So you are ready to deploy a SD-WAN, do you make it yourself or go with a managed service?
As the Software-Defined Wide Area Network (SD-WAN) market continues to see substantial growth, the ways that organisations are deploying this technology – and the ways vendors offer to sell it, are also evolving.
According to Lee Doyle, principal at Doyle Research, there are three major models. At one end of the spectrum is do-it-yourself in which end users install and manage the software and service. At the other end is a completely managed approach in which a provider handles the installation and ongoing support of the deployment. A hybrid option blends the two where the provider manages some aspects of install and management and end users are able to customise the solution based on their needs.
Right fit
“There’s a real mix right now” of customer attitudes toward deployments,” says Ramesh Prabagaran, senior director of SD-WAN, Cisco. How do organisations know which approach is right? He says it depends on their comfort level.
Many of the largest enterprises such as the Fortune 50 still deploy this technology themselves, Prabagaran says.
Mid-size organisations are more of a mixed bag. Some have the expertise to manage the install and ongoing support, while others want some level of help from their provider.
The hybrid option, with managed service providers giving customers the ability to customise certain aspects of the deployment, is growing in popularity. Robert McBride, head of product marketing at SD-WAN software vendor Versa, says this approach allows customers to control aspects such as provisioning of new network connections, setting compliance rules and creating policies around certain applications. Versa, which sells its software to a variety of managed-service vendors and telecommunications providers, enables this through multi-tenancy role-based access controls in the SD-WAN software. This allows a provider to enable customer provisioning of certain aspects of the deployment.
DIY vs. managed
Deciding whether to self-manage an SD-WAN deployment or consume it as a service comes down to the customer’s ability to execute. Does the customer have the staffing in-house to manage the deployment and the resources to re-architecting WAN connections to branch and remote sites? Typically, larger organisations are the ones with sufficient resources, McBride says. Smaller organisations do not have that expertise and are more likely to consume SD-WAN as a service. Mid-market customers are split between the two approaches.
Hybrid option
Capital One has taken a hybrid approach to its SD-WAN deployment, Jason Abfalter, director of technology for Capital One’s retail and direct banking division, told a group at the Open Networking User Group meeting in New York this past fall. The company had recently completed its 75th SD-WAN installation at a branch during the previous five months, and the company is doing at least one new installation per week, sometimes as many as two per day. Capital One is mostly handling this in-house, but it has been working to plan the installations with Versa, which has also been on-call during the installations to help troubleshoot issues.

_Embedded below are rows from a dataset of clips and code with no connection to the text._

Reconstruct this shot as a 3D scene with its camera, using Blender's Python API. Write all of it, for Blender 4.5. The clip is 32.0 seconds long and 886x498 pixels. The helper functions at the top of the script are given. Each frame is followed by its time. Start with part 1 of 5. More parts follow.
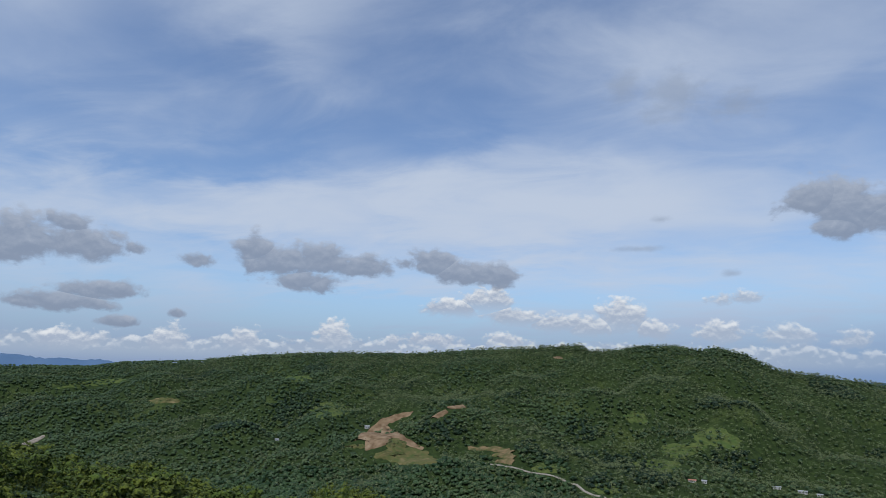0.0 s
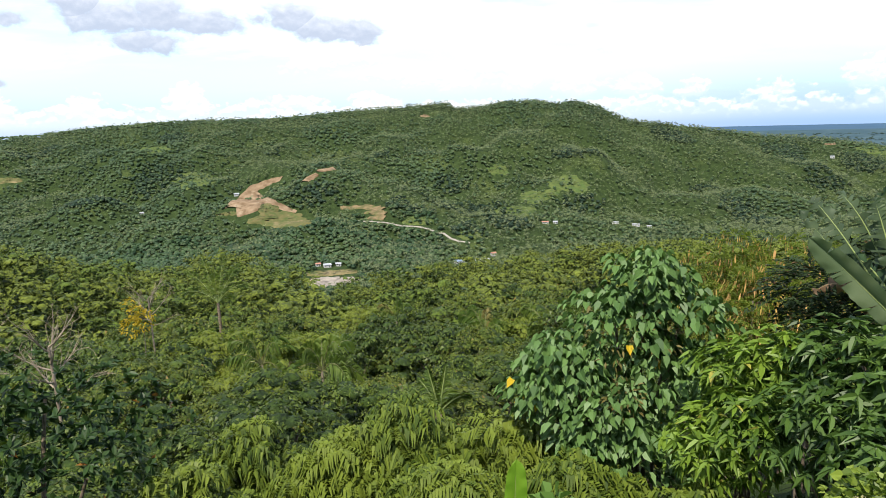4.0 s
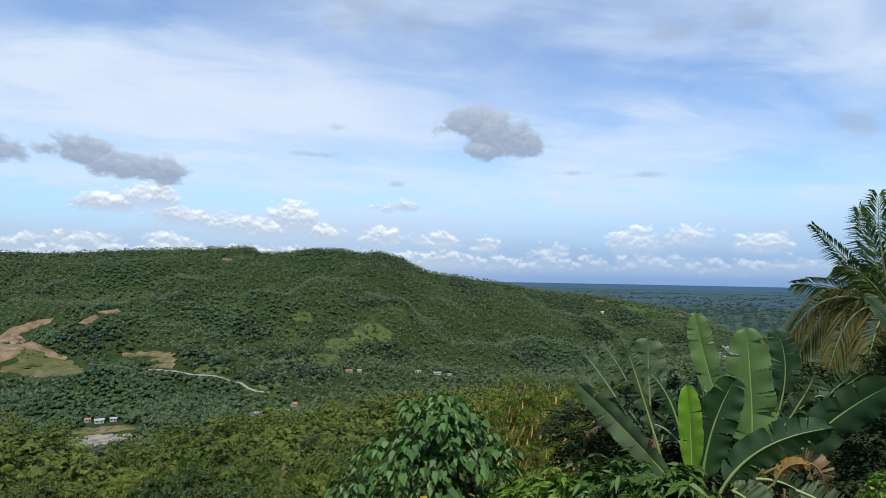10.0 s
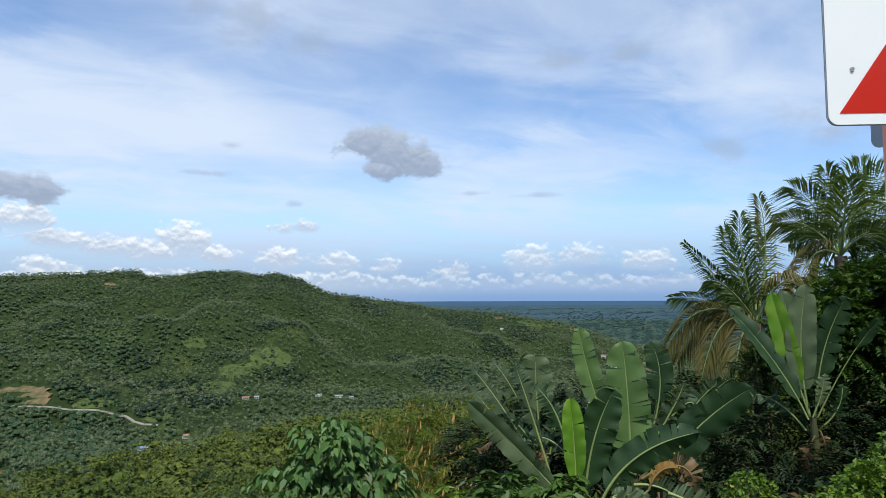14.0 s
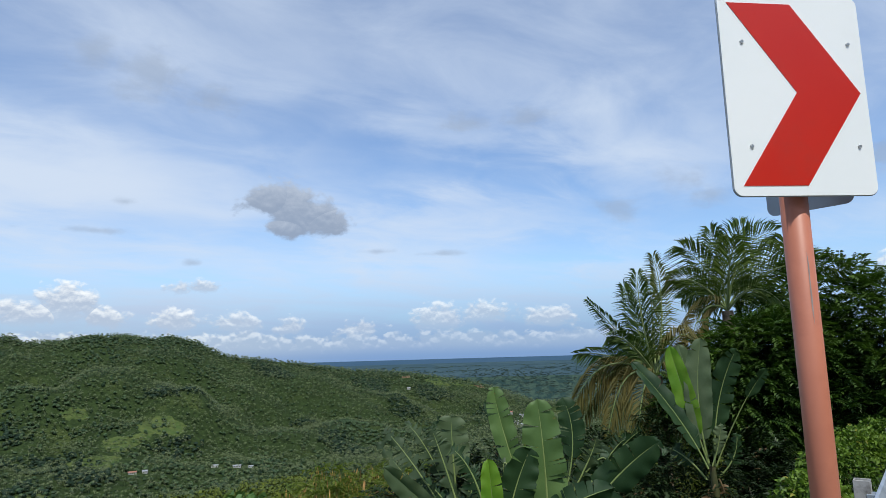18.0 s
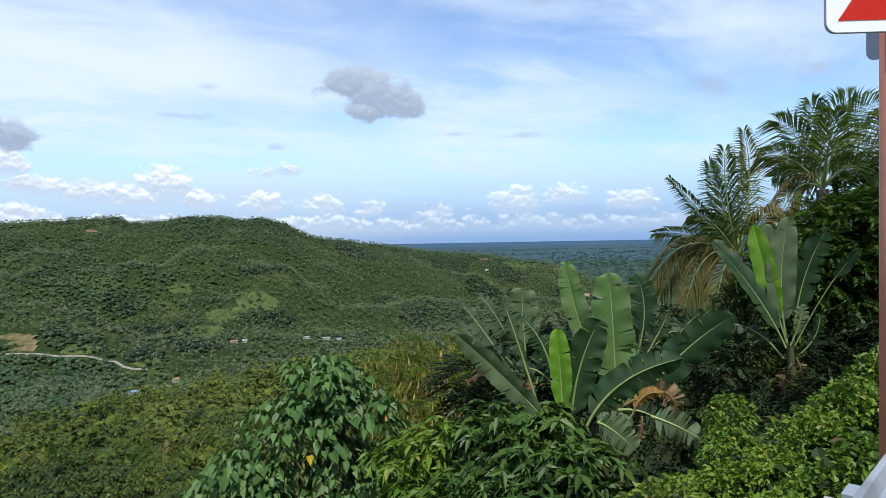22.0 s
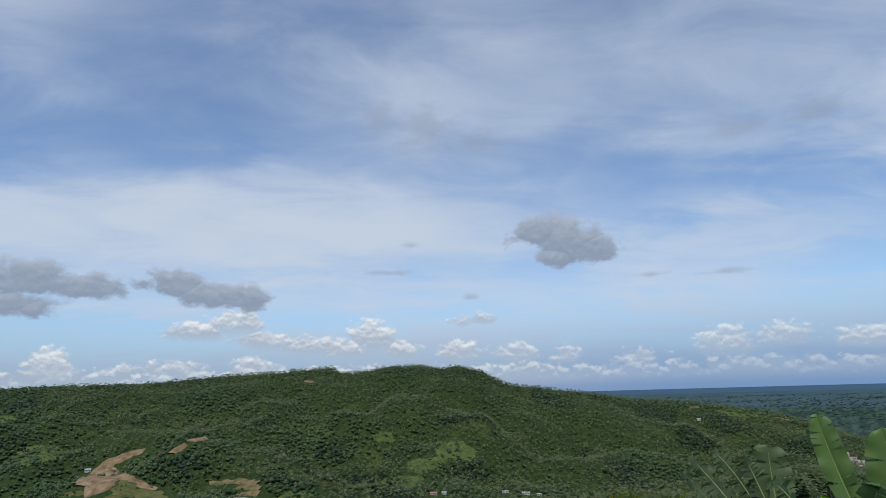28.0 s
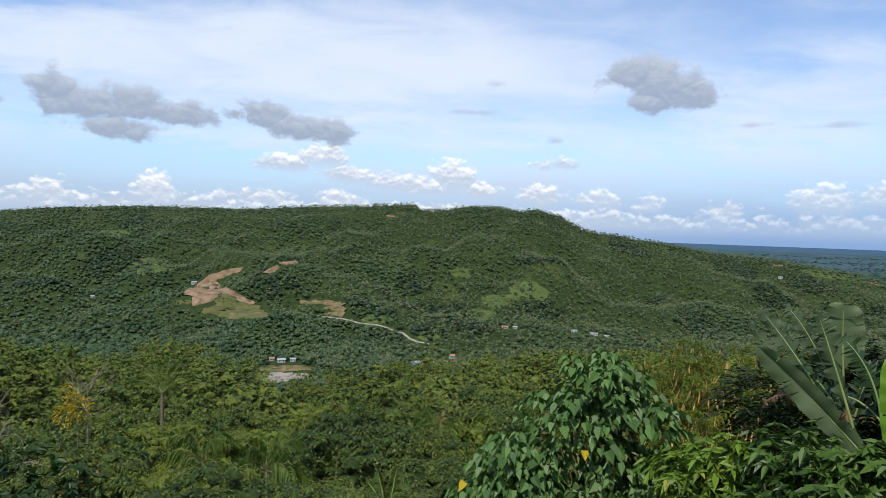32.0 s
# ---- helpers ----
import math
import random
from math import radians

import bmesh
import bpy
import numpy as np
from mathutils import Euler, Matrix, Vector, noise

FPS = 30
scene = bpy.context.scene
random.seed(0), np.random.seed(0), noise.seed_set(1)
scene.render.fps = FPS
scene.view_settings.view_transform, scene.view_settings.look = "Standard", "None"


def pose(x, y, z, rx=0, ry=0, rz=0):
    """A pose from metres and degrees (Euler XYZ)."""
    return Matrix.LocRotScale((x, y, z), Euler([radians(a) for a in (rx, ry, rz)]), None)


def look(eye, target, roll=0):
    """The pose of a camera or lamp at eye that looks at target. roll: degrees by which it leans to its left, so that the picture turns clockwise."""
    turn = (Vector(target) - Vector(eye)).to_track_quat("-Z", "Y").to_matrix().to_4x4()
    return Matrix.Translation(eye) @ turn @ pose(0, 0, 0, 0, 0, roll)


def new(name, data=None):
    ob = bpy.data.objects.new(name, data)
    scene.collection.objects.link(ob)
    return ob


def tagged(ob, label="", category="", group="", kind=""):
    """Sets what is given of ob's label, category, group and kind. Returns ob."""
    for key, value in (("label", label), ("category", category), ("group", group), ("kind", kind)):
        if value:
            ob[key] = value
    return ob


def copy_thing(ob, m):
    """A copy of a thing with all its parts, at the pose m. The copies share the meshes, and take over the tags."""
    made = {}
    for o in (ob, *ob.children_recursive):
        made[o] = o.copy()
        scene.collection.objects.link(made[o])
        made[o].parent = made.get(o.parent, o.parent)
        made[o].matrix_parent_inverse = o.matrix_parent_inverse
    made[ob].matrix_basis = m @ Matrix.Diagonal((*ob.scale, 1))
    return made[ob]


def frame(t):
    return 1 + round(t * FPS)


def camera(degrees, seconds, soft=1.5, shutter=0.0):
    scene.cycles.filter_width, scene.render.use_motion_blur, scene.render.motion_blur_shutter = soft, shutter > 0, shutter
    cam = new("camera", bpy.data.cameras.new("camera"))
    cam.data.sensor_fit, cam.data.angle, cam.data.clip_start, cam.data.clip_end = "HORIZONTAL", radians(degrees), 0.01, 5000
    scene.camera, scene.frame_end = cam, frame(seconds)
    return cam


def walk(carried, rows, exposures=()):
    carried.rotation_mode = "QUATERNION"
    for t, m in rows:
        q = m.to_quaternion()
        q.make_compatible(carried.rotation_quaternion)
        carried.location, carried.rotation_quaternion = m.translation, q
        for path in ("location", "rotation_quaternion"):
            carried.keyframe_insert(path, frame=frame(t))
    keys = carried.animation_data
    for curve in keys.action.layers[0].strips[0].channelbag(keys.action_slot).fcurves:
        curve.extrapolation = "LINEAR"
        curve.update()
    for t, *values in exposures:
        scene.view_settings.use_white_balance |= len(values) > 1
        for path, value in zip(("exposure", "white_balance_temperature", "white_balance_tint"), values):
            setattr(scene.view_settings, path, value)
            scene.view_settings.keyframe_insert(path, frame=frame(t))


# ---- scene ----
cam = camera(68.78, 32.0, soft=0.65)
EYE = 1.6
# seconds, sway east, north and up of the eye, then turn to the right, tilt up and lean, in degrees
PATH = [
    (0, -0.068, 0.064, -0.025, -12.94, 10.51, 1.20),
    (0.5, -0.069, 0.065, -0.025, -13.77, 6.22, 0.54),
    (1, -0.071, 0.067, -0.026, -14.28, 3.51, -0.03),
    (1.5, -0.074, 0.069, -0.027, -15.12, 1.46, 0.01),
    (2, -0.078, 0.073, -0.029, -15.63, -0.58, -0.55),
    (2.5, -0.083, 0.078, -0.030, -13.35, -3.18, -0.42),
    (3, -0.089, 0.084, -0.033, -8.16, -6.24, 0.48),
    (3.5, -0.096, 0.091, -0.035, -4.77, -8.43, -0.56),
    (5.5, -0.132, 0.124, -0.048, 8.63, -14.12, -0.37),
    (6, -0.123, 0.117, -0.048, 11.64, -11.44, 0.17),
    (6.5, -0.115, 0.109, -0.049, 15.95, -8.26, 1.33),
    (7, -0.108, 0.104, -0.041, 16.27, -5.58, 1.79),
    (7.5, -0.108, 0.102, -0.057, 18.14, -1.76, 1.89),
    (8, -0.101, 0.100, -0.082, 16.10, 2.08, 0.74),
    (8.5, -0.075, 0.101, -0.072, 15.81, 3.12, 0.58),
    (9, -0.046, 0.091, -0.063, 15.98, 1.83, -0.02),
    (9.5, -0.022, 0.071, -0.057, 16.37, 0.70, -0.41),
    (10, -0.005, 0.033, -0.049, 15.61, 2.49, 1.03),
    (10.5, 0.001, 0.010, -0.032, 19.61, 2.14, 1.77),
    (11, 0.000, 0.006, -0.036, 20.12, 6.72, 0.81),
    (11.5, 0.017, -0.011, -0.033, 19.76, 6.87, -0.04),
    (12, 0.013, -0.011, -0.024, 20.34, 3.76, 0.91),
    (12.5, 0.018, -0.012, -0.021, 20.09, 3.06, 1.42),
    (13, 0.050, -0.032, -0.020, 18.84, 3.09, 1.20),
    (13.5, 0.080, -0.046, -0.027, 21.72, 4.98, 0.07),
    (14, 0.091, -0.052, -0.030, 24.38, 4.30, -0.23),
    (14.5, 0.080, -0.052, -0.028, 25.29, 5.47, -0.28),
    (15, 0.068, -0.051, -0.025, 28.35, 3.93, -0.45),
    (15.5, 0.062, -0.057, -0.024, 34.55, 4.02, -0.35),
    (17.5, 0.020, -0.003, 0.005, 33.60, 9.66, -0.52),
    (18, 0.000, -0.000, 0.000, 32.80, 9.30, -1.61),
    (18.5, 0.016, -0.013, -0.008, 34.87, 8.70, -1.31),
    (19, 0.034, -0.015, -0.003, 35.89, 8.54, -1.17),
    (19.5, 0.030, -0.022, -0.016, 36.07, 7.87, -0.48),
    (20, 0.019, -0.017, -0.041, 34.71, 5.69, 0.28),
    (20.5, 0.021, -0.017, -0.068, 31.98, 3.53, -0.16),
    (21, 0.045, -0.022, -0.087, 28.61, 3.20, -1.12),
    (21.5, 0.060, -0.030, -0.101, 26.88, 1.54, -1.24),
    (22, 0.077, -0.019, -0.116, 25.67, -0.84, -1.04),
    (22.5, 0.100, -0.003, -0.123, 24.22, -2.38, 0.07),
    (23, 0.094, -0.011, -0.078, 21.75, -2.33, 1.00),
    (23.5, 0.091, -0.029, -0.045, 17.89, 0.96, 0.15),
    (24, 0.085, -0.035, -0.016, 15.41, 3.11, -0.31),
    (24.5, 0.087, -0.043, -0.002, 14.66, 5.47, 0.20),
    (26.5, -0.138, 0.075, -0.026, 13.76, 7.96, -0.36),
    (27, -0.150, 0.086, -0.036, 12.62, 10.74, -1.26),
    (27.5, -0.156, 0.092, -0.049, 9.38, 11.89, -1.79),
    (28, -0.143, 0.083, -0.068, 9.00, 12.42, -1.68),
    (28.5, -0.138, 0.081, -0.079, 8.93, 12.40, -0.94),
    (29, -0.137, 0.081, -0.087, 6.52, 9.01, 0.26),
    (29.5, -0.122, 0.070, -0.096, 6.32, 8.06, -0.32),
    (30, -0.109, 0.061, -0.103, 5.45, 7.75, -0.46),
    (30.5, -0.104, 0.057, -0.113, 3.99, 6.11, -0.42),
    (31, -0.100, 0.054, -0.121, 3.41, 2.62, -0.32),
    (31.5, -0.097, 0.053, -0.118, 2.80, -0.20, 1.68),
    (32, -0.096, 0.052, -0.116, 1.89, -1.58, 1.95),
]


def stance(x, y, z, turn, tilt, lean):
    return pose(x, y, EYE + z, 90 + tilt, 0, -turn) @ pose(0, 0, 0, 0, 0, lean)


walk(cam, [(row[0], stance(*row[1:])) for row in PATH],
     exposures=[(0, -0.70, 6300, 9), (1, -0.42, 6380, 8), (2, -0.2, 6500, 10), (3, 0.1, 6700, 10), (3.5, 0.3, 6900, 10), (5.5, 1.1, 7500, 10), (6, 1.02, 7400, 10), (7, 0.3, 6700, 9),
                (8, -0.1, 6500, 8), (9, -0.31, 6400, 7), (10, -0.22, 6400, 7), (11, -0.30, 6400, 7), (12, -0.36, 6400, 7), (13, -0.28, 6400, 7), (14, -0.22, 6400, 7), (15, -0.18, 6400, 7), (18, -0.36, 6350, 7), (19, -0.33, 6350, 7), (20, -0.30, 6350, 7), (21, -0.24, 6350, 7), (22, -0.04, 6400, 7), (23, 0.06, 6450, 7),
                (24, -0.2, 6450, 7), (26.5, -0.5, 6450, 7), (28, -0.62, 6450, 7), (29, -0.6, 6480, 8), (30, -0.52, 6500, 9), (31, -0.42, 6550, 9), (32, -0.15, 6600, 9)])

# ---- sky, sun ----
SUN_AZ, SUN_EL = 196.0, 58.0


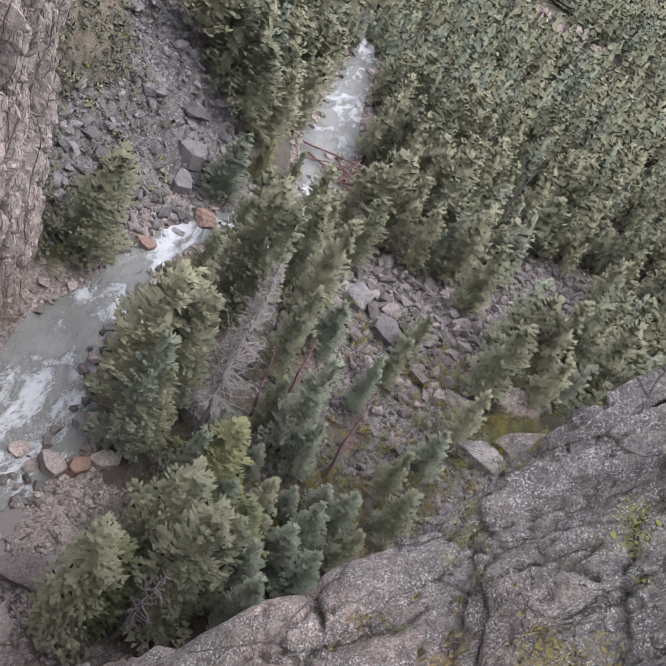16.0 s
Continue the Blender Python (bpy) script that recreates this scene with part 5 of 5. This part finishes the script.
TUFT = [blades(np.random.RandomState(70 + i), 90, 1.0) for i in range(3)]
for cut, shapes, low, high, material, label, name in (
        (pick < 0.6, TUFT, 0.35, 0.9, STRAW, "dry straw-coloured grass tufts in the granite cracks", "grass_tufts"),
        ((pick >= 0.6) & (pick < 0.82), BIGBUSH, 0.45, 1.1, LIME, "yellow-green shrubs rooted in the granite cracks", "crack_shrubs"),
        (pick >= 0.82, BIGBUSH, 0.4, 1.0, OCHRE, "ochre mossy shrubs rooted in the granite cracks", "moss_shrubs")):
    brush(name, spots[cut][:, :2], low, high, material, label, shapes, spots[cut][:, 2], "grass" if shapes is TUFT else "shrubs")


def rock_z(x, y):
    """The top of the granite at a place."""
    near = np.hypot(BX - x, BY - y) < 0.45
    return float(BZ[near].max()) if near.any() else on_ground(x, y)


for x, y, size, material, label in (
        (6.3, 0.9, 2.2, LIME, "bushy green shrub in a granite cleft"), (5.0, 2.4, 1.3, LIME, "yellow-green shrub in a granite cleft"), (2.0, 11.8, 1.9, LIME, "sparse yellow-green shrub on the granite"),
        (10.0, 8.2, 1.9, OCHRE, "mossy ochre cushion on the granite"), (0.6, 4.6, 1.2, LIME, "small green shrub between granite domes"), (19.6, 23.5, 2.2, LIME, "green bush on the steep granite"),
        (18.7, 19.1, 2.4, OCHRE, "yellow bush on the granite ledge"), (16.2, 18.3, 1.4, OCHRE, "low yellow bush on the granite"), (15.1, 25.2, 1.5, LIME, "green shrub at the edge of the granite"), (-9.2, 1.8, 2.6, LIME, "green bush at the foot of the granite")):
    shrub(x, y, 1.35 * size, material, label, rock_z(x, y))
clumps = [(9.2 + rng.normal(0, 0.9), 12.6 + rng.normal(0, 0.7)) for _ in range(16)] + [(12 + rng.normal(0, 1.2), 13.7 + rng.normal(0, 0.7)) for _ in range(20)] + [(8.1 + rng.normal(0, 1.2), 16.3 + rng.normal(0, 0.6)) for _ in range(10)] + [(13.7 + rng.normal(0, 1.2), 9.4 + rng.normal(0, 0.8)) for _ in range(14)] + [(16.7 + rng.normal(0, 1.0), 20.1 + rng.normal(0, 0.9)) for _ in range(14)]
brush("grass_clumps", np.array(clumps), 0.45, 1.0, STRAW, "clumps of dry straw-coloured grass on the granite ledges", TUFT, np.array([rock_z(*c) for c in clumps]), "grass")

# the model trees themselves are not part of the place
for m in NEAR_MODELS + SLOPE_MODELS:
    for o in (m, *m.children_recursive):
        bpy.data.objects.remove(o, do_unlink=True)
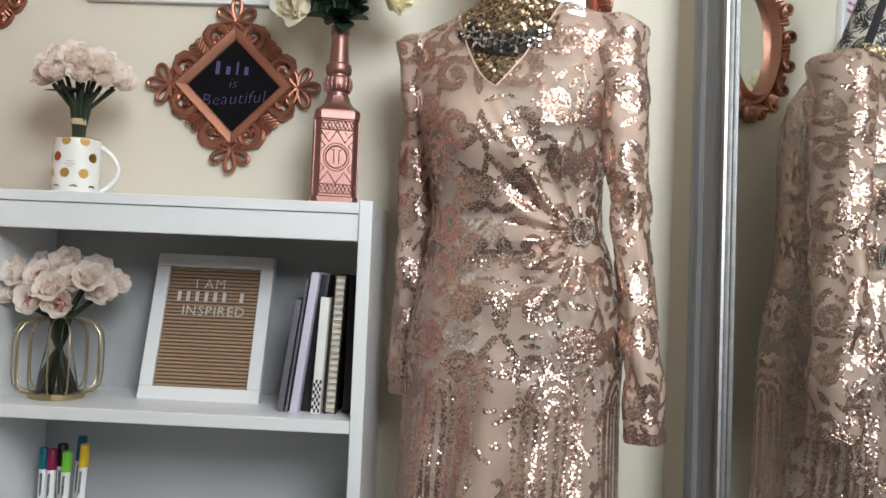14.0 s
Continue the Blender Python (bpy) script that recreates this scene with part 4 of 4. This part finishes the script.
# ---- flowers ----
def petal(bm, c, axis, side, L, W, cup, curl, seed, index=0, wild=1.0):
    """A cupped petal from c, growing along axis, bulging to side, with a wavy lip."""
    rg = random.Random(seed)
    across = axis.cross(side).normalized()
    ph, am = rg.uniform(0, 6), rg.uniform(0.05, 0.10) * (0.6 + 0.4 * wild)
    rows = []
    nu, nv = 9, 8
    for j in range(nv + 1):
        v = j / nv
        w = W * (0.25 + 0.95 * math.sin(min(1, v * 1.02) ** 0.8 * math.pi * 0.72)) / 1.2
        row = []
        for i in range(nu + 1):
            u = i / nu * 2 - 1
            out = cup * math.sin(v * math.pi * 0.62) * L + curl * L * max(0, v - 0.6) ** 1.3 * 2.2
            lip = am * L * math.sin(u * 4 + ph) * v ** 3
            h = v * L * (1 - 0.16 * u * u * v) * math.cos(max(0, curl) * 0.6 * v)
            p = c + axis * (h + lip * 0.5) + side * (out - 0.55 * cup * u * u * W * 0.9 * (0.3 + 0.7 * v) + lip) + across * (w * u)
            row.append(bm.verts.new(p))
        rows.append(row)
    for j in range(nv):
        for i in range(nu):
            f = bm.faces.new((rows[j][i], rows[j][i + 1], rows[j + 1][i + 1], rows[j + 1][i]))
            f.material_index = index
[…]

Andrew Dugan, SVP of technology planning, network architecture and security for CenturyLink, which offers a managed SD-WAN service, says there are benefits to working with a managed SD-WAN vendor. “Many customers come to us because they’re looking to not only take advantage of SD-WAN, but integrate that more broadly with a suite of network services we can offer,” he says. Customers combine multiple types of broadband connections, private-link MPLS and even mobile or LTE services into their branch offices. A service provider can bundle these services into a consolidated bill, while also providing ongoing maintenance.
McBride says another advantage to working with a service provider is they may have direct connections into public cloud services, either IaaS vendors like Amazon Web Service or Microsoft Azure, or SaaS vendors like Salesforce. It can be difficult for individual organisations to create these connections with cloud vendors directly, unless they go through an interconnection point.
The next wave: SD-Branch
There is an even bigger trend happening in the industry now, too, that can be thought of as the next evolution beyond SD-WAN. It is all about creating a software-defined branch (SD-Branch), managing many network functions at the branch office via software. McBride says many customer sites have between six and 10 pieces of equipment to manage the network including routers, wireless access points, firewalls, unified threat management systems and WAN optimisation. The purpose of SD-Branch is to consolidate all of these into a single system.
SD-WAN is seen as one of the applications that can be consolidated in an SD-Branch. As customers look to consolidate these multiple branch boxes into a single system, they will face similar decisions of doing it themselves or working with a service provider. Just as with SD-WAN, customers’ appetite for doing so will depend on the resources they have on-hand to devote to the next wave of branch office virtualisation.